An Interesting Character Study: Olivia from Twelfth Night

The character of Olivia in Shakespeare’s classic comedy Twelfth Night; or, What You Will is one of his more complex comic heroines, because of the inner conflict raging within the character after she falls in love with what she thinks is a young servant named Cesario (but is in fact a young woman named Viola in disguise).

As Kenneth McLeish and Stephen Unwin have noted, the character of Olivia is both the double and the opposite of Viola. They are both women who are simultaneous liberated and restricted by the action of the play: Olivia is liberated by her realisation that she loves Cesario (really Viola dressed as a boy), but she is restricted by her inability to know what to do with her feelings, and her reluctance to break out from the role she adopts at the beginning of the play – that of dignified mourner for both her father and brother – and confess her excited love for Cesario. Dramatic irony, i.e. what the audience knows but Olivia doesn’t know at this point, adds another restriction: the youth she has fallen in love with, Cesario, is really a young woman, someone she can never have.

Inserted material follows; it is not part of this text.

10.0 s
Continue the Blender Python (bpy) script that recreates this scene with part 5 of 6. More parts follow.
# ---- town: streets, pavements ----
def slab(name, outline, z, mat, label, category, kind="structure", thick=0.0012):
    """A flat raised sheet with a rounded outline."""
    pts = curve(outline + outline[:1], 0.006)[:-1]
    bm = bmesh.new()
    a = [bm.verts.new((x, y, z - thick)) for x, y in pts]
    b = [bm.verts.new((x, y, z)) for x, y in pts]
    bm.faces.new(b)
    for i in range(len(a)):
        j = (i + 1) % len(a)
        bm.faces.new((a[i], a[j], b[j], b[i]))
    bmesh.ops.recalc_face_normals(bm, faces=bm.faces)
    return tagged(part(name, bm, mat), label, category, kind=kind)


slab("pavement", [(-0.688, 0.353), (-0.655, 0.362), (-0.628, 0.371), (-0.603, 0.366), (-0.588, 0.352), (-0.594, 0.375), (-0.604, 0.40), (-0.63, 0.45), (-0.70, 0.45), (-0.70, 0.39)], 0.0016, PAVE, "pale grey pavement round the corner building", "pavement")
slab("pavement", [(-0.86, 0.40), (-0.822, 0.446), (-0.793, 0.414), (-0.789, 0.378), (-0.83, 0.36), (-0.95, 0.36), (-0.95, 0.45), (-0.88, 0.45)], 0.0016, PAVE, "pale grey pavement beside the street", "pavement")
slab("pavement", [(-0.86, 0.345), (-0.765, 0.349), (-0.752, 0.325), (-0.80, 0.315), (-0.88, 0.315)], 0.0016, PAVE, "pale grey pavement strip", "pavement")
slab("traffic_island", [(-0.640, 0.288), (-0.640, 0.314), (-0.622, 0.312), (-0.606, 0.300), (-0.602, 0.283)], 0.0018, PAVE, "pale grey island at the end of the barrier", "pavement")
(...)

The way the character of Olivia has been portrayed in productions of Twelfth Night has changed from production to production, and the change has been more pronounced than it has been in the case of most of Shakespeare’s other comic heroines. Until the beginning of the twentieth century Olivia was usually played as a stately Countess, with dignity and refinement, but more recently the character of Olivia has often been portrayed as a young, foolish girl. One of the most successful Olivias of recent years was actually played by a male actor, Mark Rylance, at Shakespeare’s Globe in 2012. Rylance imbued Olivia with a sense of decorum and primness, so that in the scenes where Olivia becomes carried away by her strong feelings for Cesario, the contrast is all the more noticeable (and all the funnier for it).

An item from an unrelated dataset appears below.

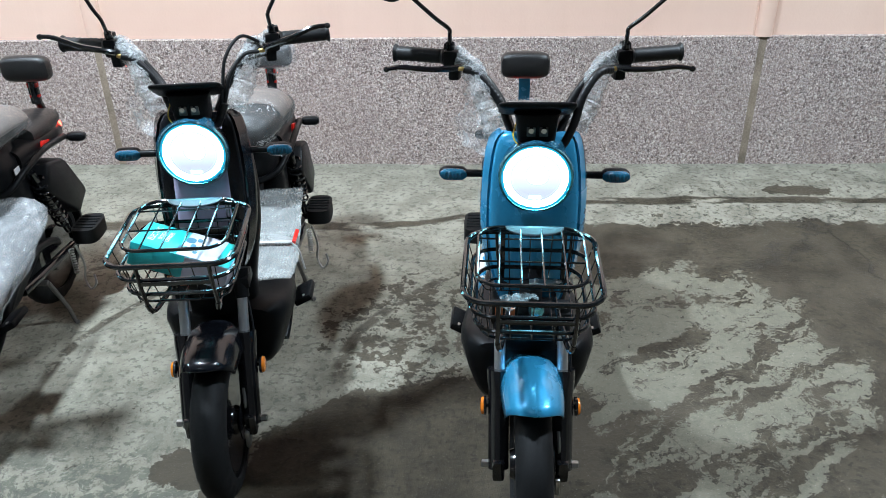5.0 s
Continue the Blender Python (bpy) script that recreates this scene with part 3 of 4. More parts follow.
def handlebars(bike, steer, lever_up=0.0, mirror=(0.335, 1.282)):
    """Swept-back bars with grips, levers, switches, cables and mirrors, all turned with the fork."""
    bar = [(0.0, -0.15, 0.915), (0.038, -0.138, 0.925), (0.058, -0.112, 0.960), (0.080, -0.088, 1.012), (0.120, -0.070, 1.064), (0.160, -0.048, 1.092), (0.20, -0.028, 1.10), (0.325, 0.006, 1.101)]
    f = Form().tube([(-x, y, z) for x, y, z in bar[:0:-1]] + bar, 0.0115, 12, bends=5)
    hb = part("handlebar", f.moved(steer), M_CABLE, bike, "black high-rise handlebar")
    for s in (1, -1):
        sweep = Matrix.Translation((s * 0.20, -0.026, 0)) @ pose(0, 0, 0, 0, 0, s * 15.0) @ Matrix.Translation((-s * 0.20, -0.003, 0))
        f = Form()
        prof = []
        for i in range(17):
            u = i / 16
            prof.append((s * (0.214 + 0.124 * u), 0.0175 - 0.0012 * (i % 2) + (0.004 if i in (0, 16) else 0)))
        f.lathe([(prof[0][0], 0.011)] + prof + [(prof[-1][0], 0.012)], (0, 0.003, 1.1005), "x", 20)
        part("grip", f.moved(sweep).moved(steer), M_GRIP, hb, "ribbed black rubber grip")
        f = Form().box((s * 0.192, -0.004, 1.099), (0.036, 0.044, 0.046), 0.008)
        f.box((s * 0.186, -0.006, 1.068), (0.026, 0.03, 0.034), 0.006)
        f.box((s * 0.202, 0.004, 1.126), (0.022, 0.022, 0.016), 0.004)
        part("switch_block", f.moved(sweep).moved(steer), M_PLASTIC, hb)
        f = Form().tube([(s * 0.170, -0.058, 1.088), (s * 0.198, -0.086, 1.090 + lever_up * 0.3), (s * 0.25, -0.106, 1.095 + lever_up * 0.6), (s * 0.305, -0.106, 1.100 + lever_up), (s * 0.340, -0.096, 1.093 + lever_up * 1.2)],
                        lambda u: 0.0085 - 0.0035 * u, 8, bends=4)
        f.lathe([(-0.007, 0.003), (-0.004, 0.0062), (0.0, 0.0072), (0.004, 0.0062), (0.007, 0.003)], (s * 0.342, -0.095, 1.092 + lever_up * 1.2), "x", 10)
        part("brake_lever", f.moved(steer), M_BLACK, hb)
        f = Form().lathe([(0.0, 0.003), (0.003, 0.0052), (0.013, 0.0052), (0.017, 0.0035)], (s * 0.172 - 0.008, -0.076, 1.087), "x", 10)
        part("cable_adjuster", f.moved(steer), M_BRASS, hb, "small brass adjuster")
        # cables that bow from the levers to the neck
        bare = mirror[0] < 0.3 and s > 0
        if s > 0:
            way = [(0.166, -0.084, 1.087), (0.134, -0.116, 1.088), (0.100, -0.148, 1.045), (0.082, -0.164, 0.985), (0.058, -0.168, 0.935), (0.03, -0.165, 0.90)]
        else:
            way = [(-0.166, -0.078, 1.087), (-0.138, -0.082, 1.078), (-0.106, -0.087, 1.044), (-0.081, -0.098, 1.010), (-0.060, -0.120, 0.962), (-0.044, -0.140, 0.928), (-0.03, -0.150, 0.90)]
        f = Form().tube(way, lambda u: (0.005 if bare and u < 0.6 else 0.0096 + 0.0003 * math.sin(u * 150)), 12, bends=24)
        part("cable_loom", f.moved(steer), M_CABLE, hb, "black spiral-sleeved cable loom")
        if bare:
            f = Form().tube([(0.175, -0.058, 1.098), (0.13, -0.092, 1.128), (0.094, -0.135, 1.088), (0.080, -0.162, 1.01), (0.064, -0.166, 0.955)], 0.0042, 8, bends=8)
            part("cable", f.moved(steer), M_CABLE, hb)
            f = Form().tube([(0.182, -0.048, 1.070), (0.13, -0.092, 1.066), (0.098, -0.135, 1.050), (0.078, -0.158, 1.0), (0.060, -0.164, 0.955)], 0.0038, 8, bends=8)
            part("cable", f.moved(steer), M_CABLE, hb)
            part("cable_clip", Form().box((0.150, -0.058, 1.112), (0.026, 0.014, 0.012), 0.003).moved(steer), M_WHITE, hb, "pale cable clip")
        f = Form().tube([((x + 0.002) * s, y + 0.006, z) for x, y, z in curve([Vector(p) for p in ((0.090, -0.112, 0.950), (0.116, -0.094, 1.006), (0.134, -0.076, 1.060), (0.160, -0.048, 1.092), (0.20, -0.028, 1.10))], 22)], lambda u: 0.027 + 0.004 * noise.noise(Vector((u * 9, s, 2))) + 0.0030 * noise.noise(Vector((u * 34, s, 7))), 36)
        f.shaken(0.007, 26, 2.0 + s).shaken(0.0025, 80, 5.0)
        part("bar_wrap", f.moved(steer), M_WRAP, hb, "milky crumpled bubble wrap round the bar")
        if s < 0:
            f = Form().sheet(lambda u, v: (s * (0.112 + (0.055 + 0.02 * v) * u + 0.006 * math.sin(v * 19)), -0.085 + 0.07 * u - 0.04 * v + 0.012 * math.sin(9 * v + 5 * u), 1.080 - 0.19 * v + 0.02 * u), 12, 20)
            f.shaken(0.014, 22, 5.0 + s)
            part("bar_wrap", f.moved(steer), M_CLING, hb, "loose flap of clear wrap")
        # mirror
        stem = Form().tube([(s * 0.200, -0.036, 1.112), (s * 0.199, -0.048, 1.138)], 0.0095, 10)
        stem.tube([(s * 0.199, -0.046, 1.13), (s * 0.198, -0.066, 1.162), (s * 0.200, -0.072, 1.178), (s * (0.2 * 0.7 + 0.3 * (mirror[0] - 0.022)), -0.070, 1.178 * 0.7 + 0.3 * (mirror[1] - 0.02)), (s * (mirror[0] - 0.026), -0.048, mirror[1] - 0.020)], 0.0048, 8, bends=5)
        mi = part("mirror", stem.moved(steer), M_BLACK, bike, "round black rear-view mirror on a thin bent stem")
        tilt = Matrix.Translation((s * mirror[0], -0.034, mirror[1])) @ pose(0, 0, 0, -12, 0, -22) @ Matrix.Scale(0.97, 4)
        shell = Form().lathe([(-0.030, 0.004), (-0.027, 0.020), (-0.017, 0.042), (-0.003, 0.053), (0.006, 0.054), (0.008, 0.050)], (0, 0, 0), "y", 32).moved(tilt)
        part("shell", shell.moved(steer), M_PLASTIC, mi, "black domed shell")
        glass = Form().lathe([(0.0082, 0.0505), (0.0095, 0.049), (0.0096, 0.001)], (0, 0, 0), "y", 32).moved(tilt)
        part("glass", glass.moved(steer), M_MIRROR, mi)
    return hb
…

Olivia stands out in Twelfth Night because of her reluctance to take part in the frivolities involving the other characters. Sir Toby Belch, Sir Andrew Aguecheek, Maria, and even Viola, are all marked by their sociability with the other characters, whether it’s Sir Toby, Sir Andrew, Maria, and Fabian uniting to play their trick on Malvolio, or Viola deliberately adopting a disguise to get closer to Orsino. The two characters Olivia most closely mirrors are Orsino and, perhaps surprisingly, Malvolio. Orsino begins Twelfth Night pining away for Olivia; Olivia begins the play in mourning for her brother and father. But like Malvolio, Olivia’s cool, placid exterior is threatened by her more playful, foolish side when she falls in love with Cesario. Similarly, Malvolio is transformed from a stern steward into a smiling, yellow-stockinged and cross-gartered would-be suitor to Olivia when he is gulled by the other characters into believing he has a chance with Olivia. Both are deceived: Cesario doesn’t really exist, and Olivia doesn’t really fancy Malvolio.

The difference is that Olivia will, thanks to her chance meeting with Sebastian, get her Cesario, while Malvolio is destined to be thwarted in his desires. But then Olivia’s girlish giddiness when she falls for Cesario is utterly genuine, whereas Malvolio’s smiling exterior is just another disguise, designed to please the woman he believes he stands a chance of wooing.

1 thought on “An Interesting Character Study: Olivia from Twelfth Night”

  1. I agree—Mark Rylance provides one of the most remarkable interpretations of Olivia. He captures what must have been Shakespeare’s intent of a male actor portraying a woman.